For about $3k – $4k, (again, within the range of most rebates), people could get a drought tolerant garden like THESE, done by another LA company. I don’t know who the designer is, but I admire their work and am eager to see more of their front yards in the future. Goodness knows we need planted beauty to help battle the blight of the free rebated landscapes that are currently infesting our rain-starved city!

Here is a nice, clean, simple, spare, drought tolerant landscape. THIS.

Another simple, clean, straightforward, WELL-DESIGNED drought tolerant garden. The difference is important!

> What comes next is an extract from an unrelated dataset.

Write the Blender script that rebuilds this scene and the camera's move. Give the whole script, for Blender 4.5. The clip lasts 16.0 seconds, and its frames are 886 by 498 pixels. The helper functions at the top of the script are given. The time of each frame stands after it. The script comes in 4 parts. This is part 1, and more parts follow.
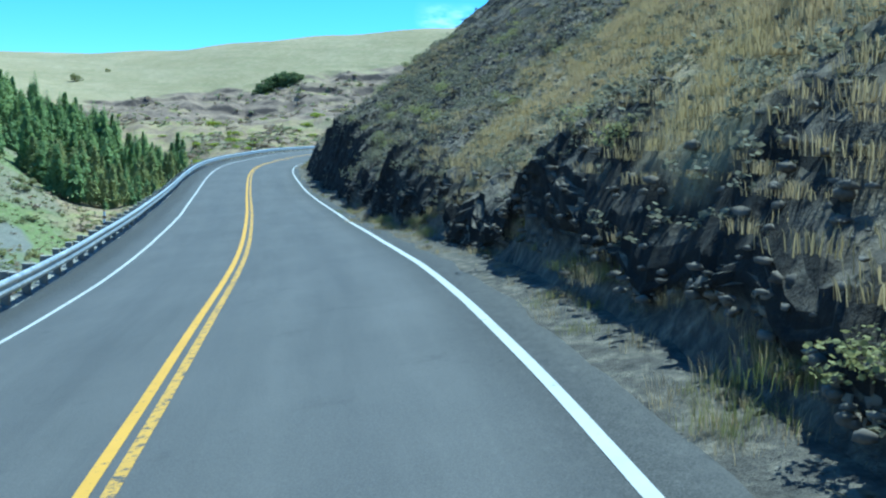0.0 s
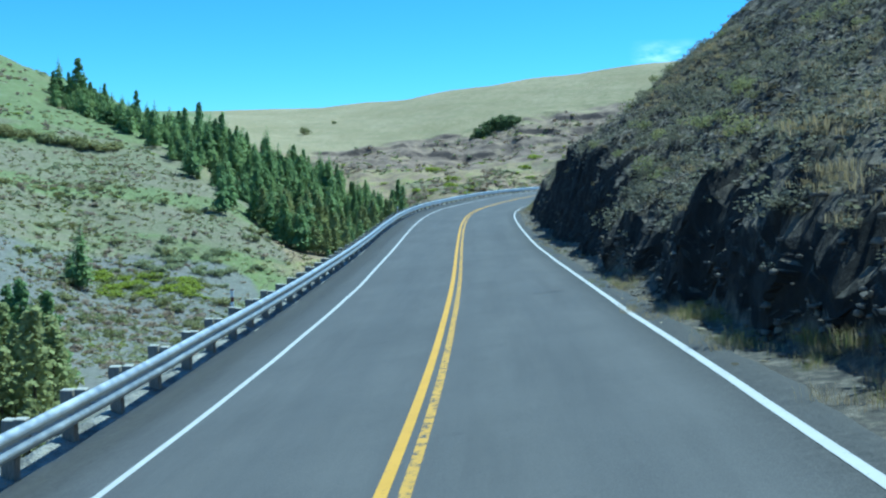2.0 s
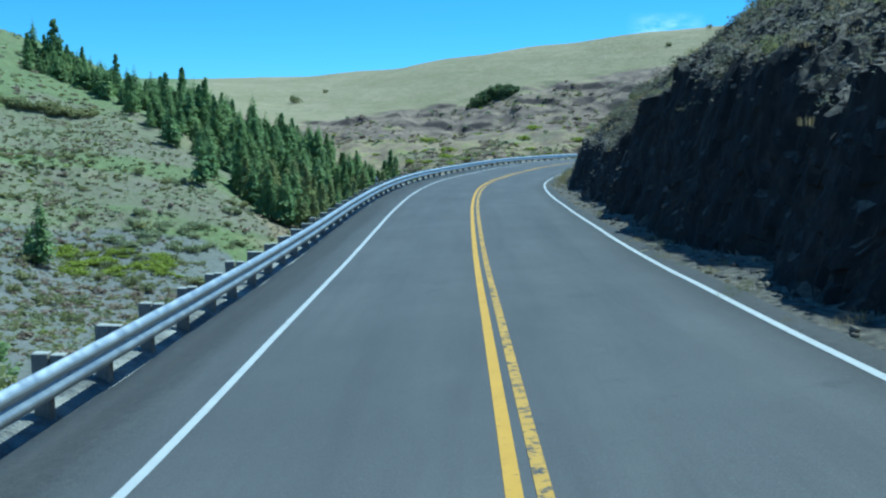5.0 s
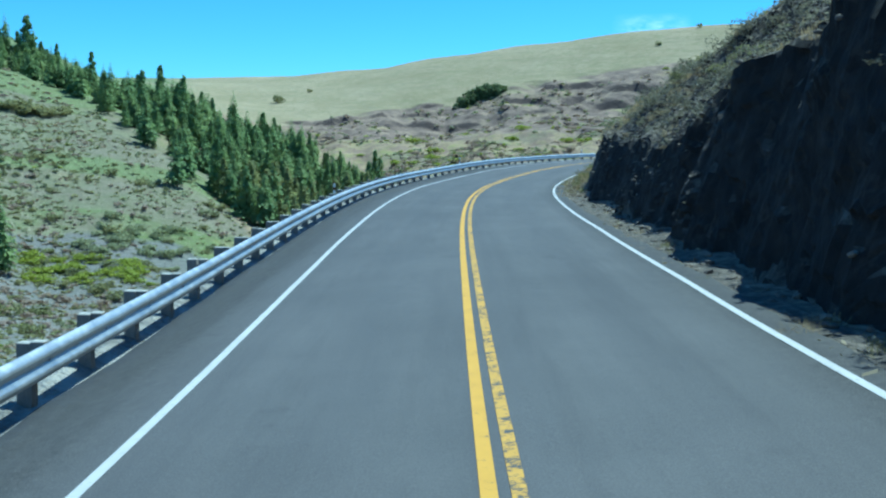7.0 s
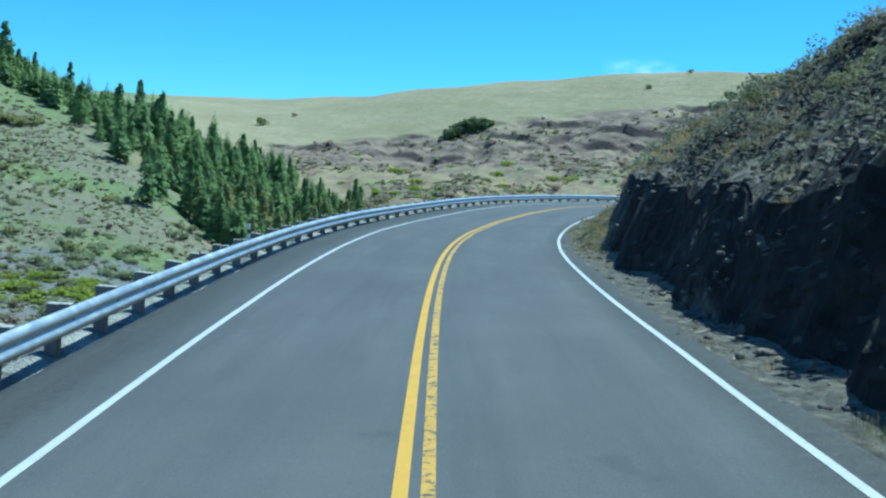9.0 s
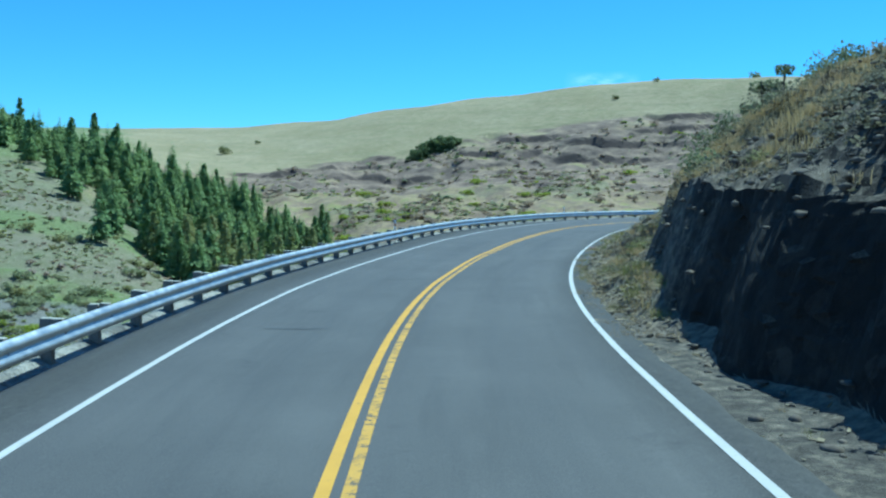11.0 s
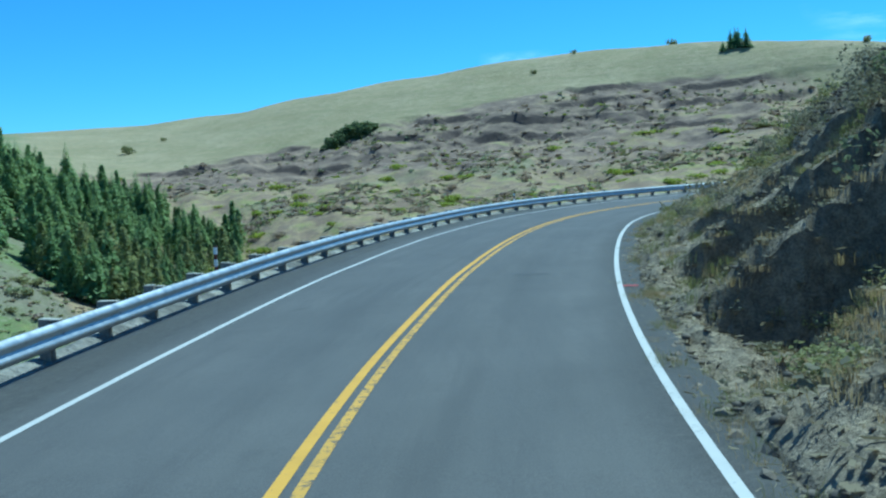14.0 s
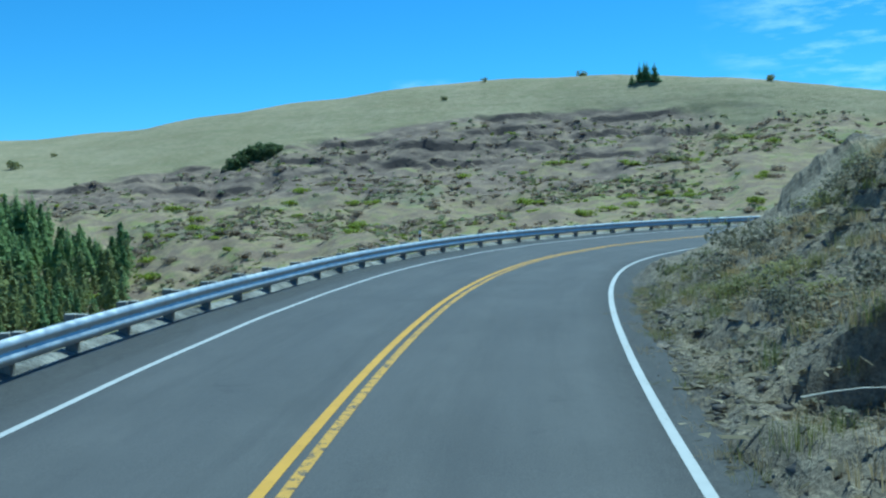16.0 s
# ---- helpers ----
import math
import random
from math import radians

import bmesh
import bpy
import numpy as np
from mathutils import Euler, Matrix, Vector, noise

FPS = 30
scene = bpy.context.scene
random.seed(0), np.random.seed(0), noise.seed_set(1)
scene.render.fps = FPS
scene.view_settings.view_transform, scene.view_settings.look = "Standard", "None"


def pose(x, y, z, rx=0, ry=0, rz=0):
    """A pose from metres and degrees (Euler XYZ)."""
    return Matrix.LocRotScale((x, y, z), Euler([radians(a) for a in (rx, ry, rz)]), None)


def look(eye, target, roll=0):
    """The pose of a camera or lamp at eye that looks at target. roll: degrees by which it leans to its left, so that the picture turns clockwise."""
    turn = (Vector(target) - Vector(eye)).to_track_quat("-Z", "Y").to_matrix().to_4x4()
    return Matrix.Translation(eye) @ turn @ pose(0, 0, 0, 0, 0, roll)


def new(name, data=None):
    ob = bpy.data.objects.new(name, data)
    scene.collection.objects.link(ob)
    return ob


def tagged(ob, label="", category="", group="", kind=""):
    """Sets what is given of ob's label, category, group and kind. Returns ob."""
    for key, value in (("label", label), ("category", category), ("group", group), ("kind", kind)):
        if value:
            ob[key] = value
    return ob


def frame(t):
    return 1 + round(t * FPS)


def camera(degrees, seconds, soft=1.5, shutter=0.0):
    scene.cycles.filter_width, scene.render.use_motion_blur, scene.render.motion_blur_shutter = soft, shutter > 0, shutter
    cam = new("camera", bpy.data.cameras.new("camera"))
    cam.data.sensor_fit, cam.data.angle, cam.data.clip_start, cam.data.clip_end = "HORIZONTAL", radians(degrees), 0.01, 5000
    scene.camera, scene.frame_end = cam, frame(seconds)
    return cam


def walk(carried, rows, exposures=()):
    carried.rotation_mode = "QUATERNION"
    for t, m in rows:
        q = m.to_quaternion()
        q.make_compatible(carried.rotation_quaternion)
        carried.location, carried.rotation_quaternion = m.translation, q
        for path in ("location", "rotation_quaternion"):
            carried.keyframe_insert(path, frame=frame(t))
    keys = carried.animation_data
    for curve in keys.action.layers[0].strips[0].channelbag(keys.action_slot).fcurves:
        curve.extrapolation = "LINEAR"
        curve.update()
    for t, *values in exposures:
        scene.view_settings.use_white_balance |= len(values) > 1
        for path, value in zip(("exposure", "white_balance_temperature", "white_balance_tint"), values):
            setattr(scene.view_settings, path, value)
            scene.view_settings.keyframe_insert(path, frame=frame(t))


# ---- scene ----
cam = camera(50.28, 16.0, soft=2.3)
# seconds, stops, kelvin, tint
EXPOSURES = [(0, 0.94, 4720, -19), (0.5, 0.86, 4720, -19), (1.0, 0.34, 4680, -19), (1.5, 0.68, 4720, -19), (2.0, 0.7, 4720, -19), (2.5, 0.06, 4680, -19), (3, 0.36, 4660, -19), (5, 0.46, 4660, -19), (7, 0.66, 4720, -19), (11, 0.58, 4740, -20), (13.5, 0.46, 4660, -21), (15, 0.32, 4660, -22), (16, 0.27, 4630, -22)]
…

What say the Ranters? Am I being harsh? Judgey? Or do I have a point?

Posted by

Ivette Soler
on February 24, 2015 at 11:00 pm, in the category CRRRITIC, Everybody’s a Critic.

2 Comments

    • Ivette Soler
    • 30th August 2016

    I know Pam! It’s so distressing, because these are all within a 2 block radius of my home. My garden is currently no jewel, but at least there is design and effort put in! Unfortunately, this kind of garden is becoming the standard and it is much less visually appealing than what it replaced. It hurts to say that, as an long time anti-lawn advocate! I want to give all of my neighbors a copy of your book and say THIS!!! not THAT!!!

    • Joe Schmitt
    • 25th October 2016

    How do they manage to present the finished product to the homeowner with a straight face? Gravel alone with no plants at all would look better. They’re either con men taking outrageous to its limits, have the worst design sense on the planet, or both. I’m not sure they even have a shot at becoming con “artists” some day. I suspect that if you Googled “Dumb as a box of rocks” their company name would pop up.